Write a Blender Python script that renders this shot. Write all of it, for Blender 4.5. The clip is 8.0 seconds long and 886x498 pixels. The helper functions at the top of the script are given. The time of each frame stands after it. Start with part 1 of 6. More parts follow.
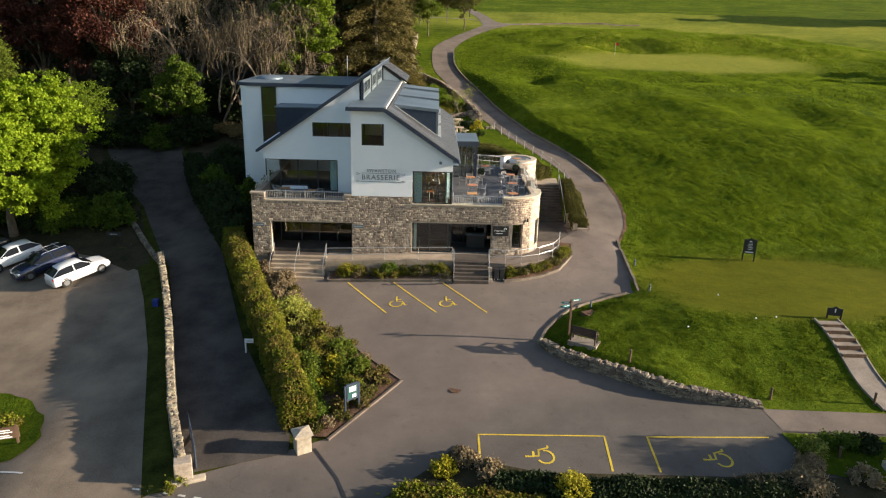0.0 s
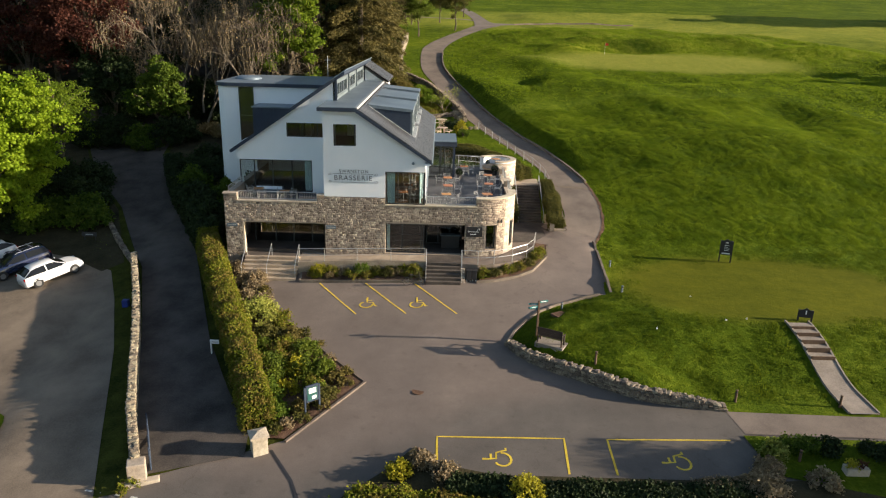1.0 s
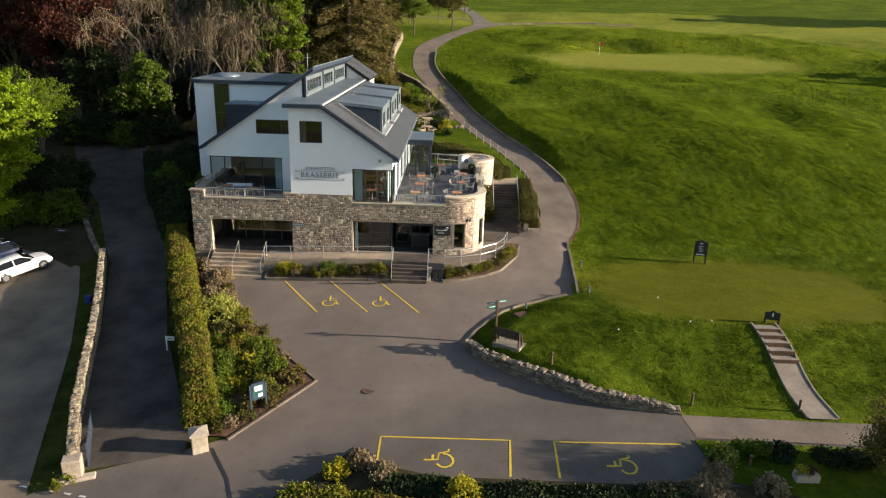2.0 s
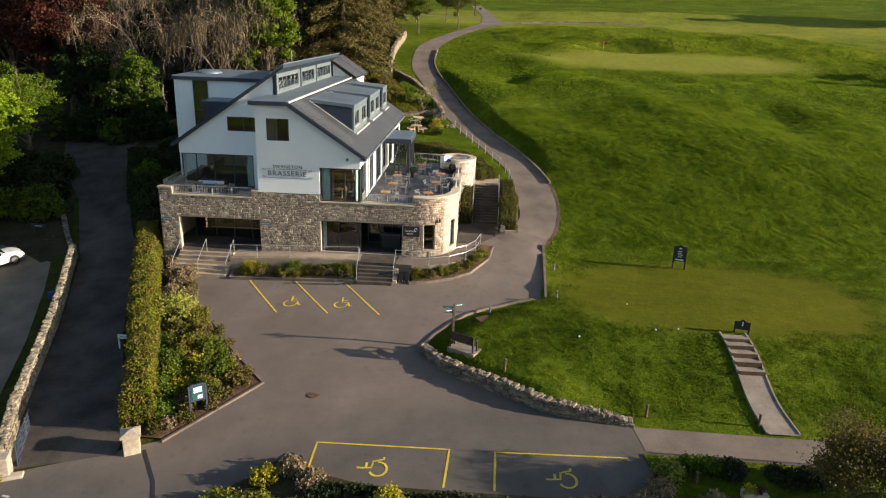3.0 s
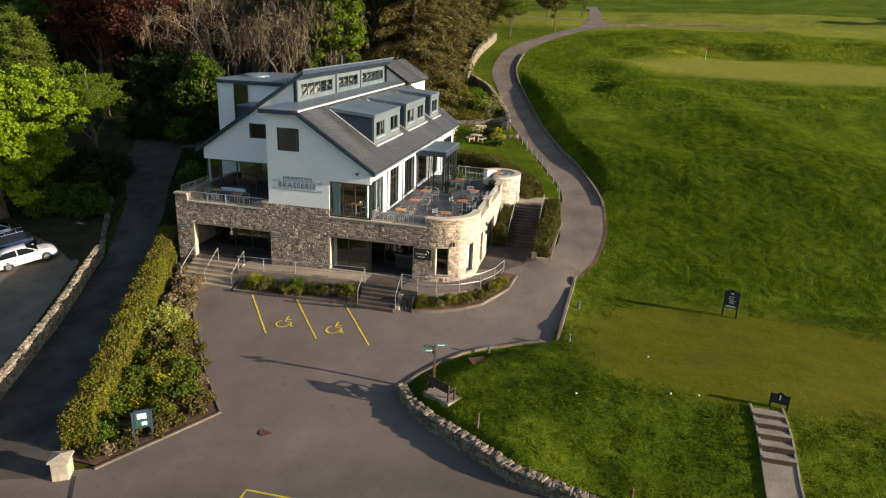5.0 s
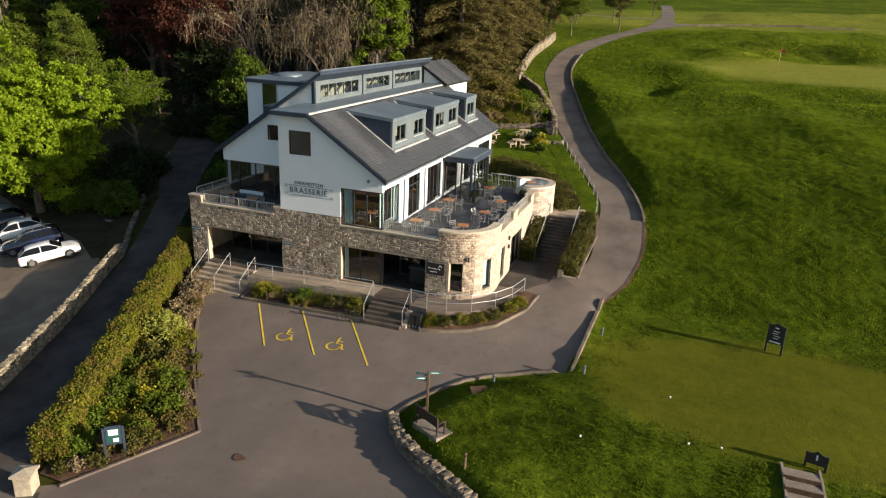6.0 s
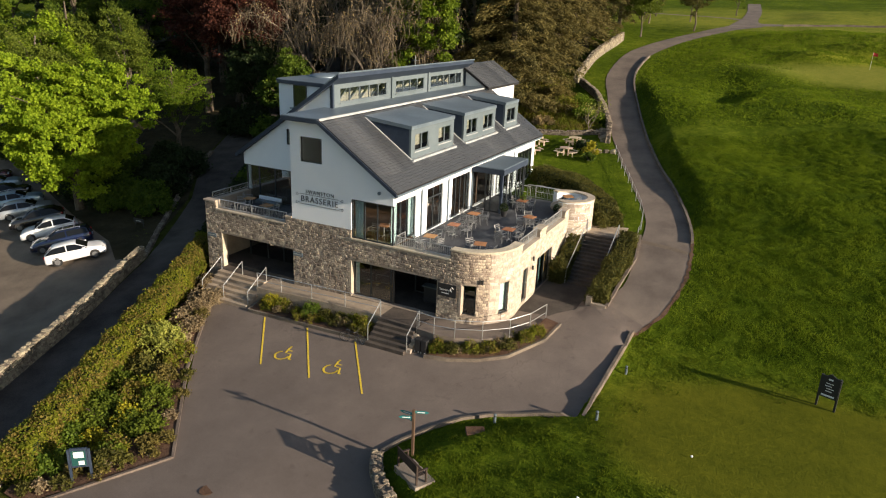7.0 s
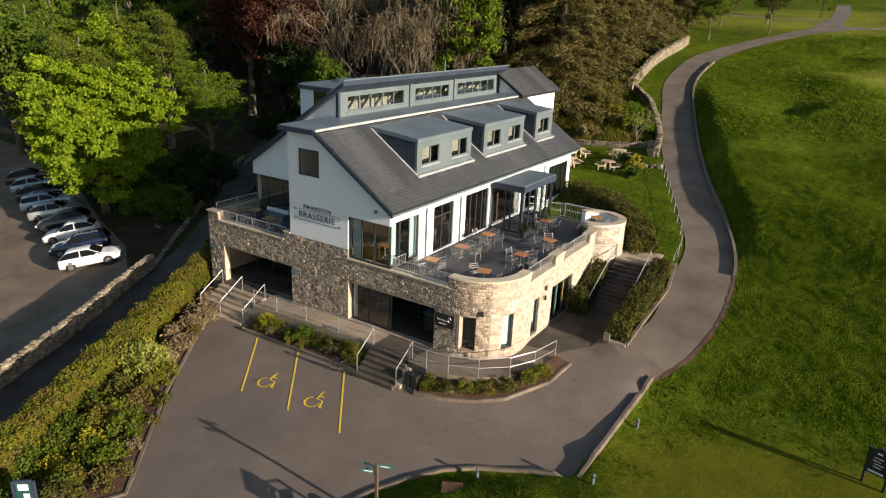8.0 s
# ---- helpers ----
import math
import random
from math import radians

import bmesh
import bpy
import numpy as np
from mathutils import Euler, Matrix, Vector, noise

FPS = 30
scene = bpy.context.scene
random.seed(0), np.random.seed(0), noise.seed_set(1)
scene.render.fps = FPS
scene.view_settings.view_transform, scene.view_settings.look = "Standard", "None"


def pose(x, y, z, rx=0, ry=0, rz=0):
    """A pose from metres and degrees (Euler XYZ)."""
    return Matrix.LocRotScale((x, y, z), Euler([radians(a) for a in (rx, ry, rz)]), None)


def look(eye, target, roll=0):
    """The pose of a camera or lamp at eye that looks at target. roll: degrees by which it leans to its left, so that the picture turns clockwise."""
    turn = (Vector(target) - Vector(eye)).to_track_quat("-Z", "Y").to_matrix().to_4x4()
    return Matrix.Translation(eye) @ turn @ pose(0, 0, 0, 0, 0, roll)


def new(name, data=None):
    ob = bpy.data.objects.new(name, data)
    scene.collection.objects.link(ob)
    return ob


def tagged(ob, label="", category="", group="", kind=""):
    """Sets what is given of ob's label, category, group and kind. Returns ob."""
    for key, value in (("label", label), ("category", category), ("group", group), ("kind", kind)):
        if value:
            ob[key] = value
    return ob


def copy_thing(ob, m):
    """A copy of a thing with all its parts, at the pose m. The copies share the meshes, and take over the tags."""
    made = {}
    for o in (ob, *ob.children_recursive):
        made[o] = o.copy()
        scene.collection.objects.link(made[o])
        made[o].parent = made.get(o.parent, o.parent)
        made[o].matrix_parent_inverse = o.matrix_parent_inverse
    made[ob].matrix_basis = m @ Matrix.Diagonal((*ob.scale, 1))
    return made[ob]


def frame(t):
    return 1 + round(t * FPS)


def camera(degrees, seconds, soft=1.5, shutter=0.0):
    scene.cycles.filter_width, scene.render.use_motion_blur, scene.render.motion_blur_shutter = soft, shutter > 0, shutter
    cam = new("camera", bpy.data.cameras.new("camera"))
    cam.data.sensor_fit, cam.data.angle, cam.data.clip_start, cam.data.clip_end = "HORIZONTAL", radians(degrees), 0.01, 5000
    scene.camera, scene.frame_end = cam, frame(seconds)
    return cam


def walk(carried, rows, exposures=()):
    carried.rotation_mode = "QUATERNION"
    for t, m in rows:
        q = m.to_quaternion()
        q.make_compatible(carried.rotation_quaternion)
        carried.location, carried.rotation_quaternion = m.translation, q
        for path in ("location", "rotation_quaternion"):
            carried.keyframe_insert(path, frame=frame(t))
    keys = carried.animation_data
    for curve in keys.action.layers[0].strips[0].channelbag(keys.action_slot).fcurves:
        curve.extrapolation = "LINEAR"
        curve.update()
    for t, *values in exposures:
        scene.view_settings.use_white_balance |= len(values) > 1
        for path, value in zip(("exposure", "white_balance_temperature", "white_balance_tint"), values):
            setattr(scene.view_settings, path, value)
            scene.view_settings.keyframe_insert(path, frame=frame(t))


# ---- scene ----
cam = camera(65.1, 8.0, soft=1.15)
PATH = [
    (0, (1.673, -50.257, 16.602), (1.702, -48.355, 15.986), 1.6),
    (0.5, (2.564, -50.179, 16.65), (2.592, -48.277, 16.034), 1.6),
    (1, (3.916, -50.072, 16.648), (3.936, -48.169, 16.032), 1.6),
    (1.5, (5.468, -49.907, 16.537), (5.469, -48.004, 15.923), 1.6),
    (3, (11.368, -48.433, 16.337), (11.279, -46.532, 15.72), 1.9),
    (3.5, (13.257, -47.436, 16.496), (13.096, -45.541, 15.876), 1.9),
    (4, (15.098, -46.069, 16.712), (14.845, -44.185, 16.09), 2.0),
    (4.5, (16.737, -44.543, 16.859), (16.394, -42.675, 16.234), 2.1),
    (6, (20.806, -38.568, 17.054), (20.175, -36.781, 16.414), 2.4),
    (6.5, (21.919, -36.295, 17.153), (21.189, -34.549, 16.506), 2.5),
    (7, (22.902, -33.721, 17.307), (22.069, -32.024, 16.653), 2.5),
    (7.5, (23.681, -31.192, 17.449), (22.755, -29.546, 16.791), 2.4),
    (8, (24.436, -28.426, 17.556), (23.425, -26.831, 16.896), 2.5),
]
walk(cam, [(t, look(eye, target, roll)) for t, eye, target, roll in PATH],
     exposures=[(0.0, 1.52), (1.5, 1.44), (3.5, 1.30), (4.5, 1.22), (6.5, 1.07), (8.0, 0.98)])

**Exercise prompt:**
Go through the listing above line by line and say how many lines hold the word "objects". Reply with that number only.

**Answer to the exercise:**
3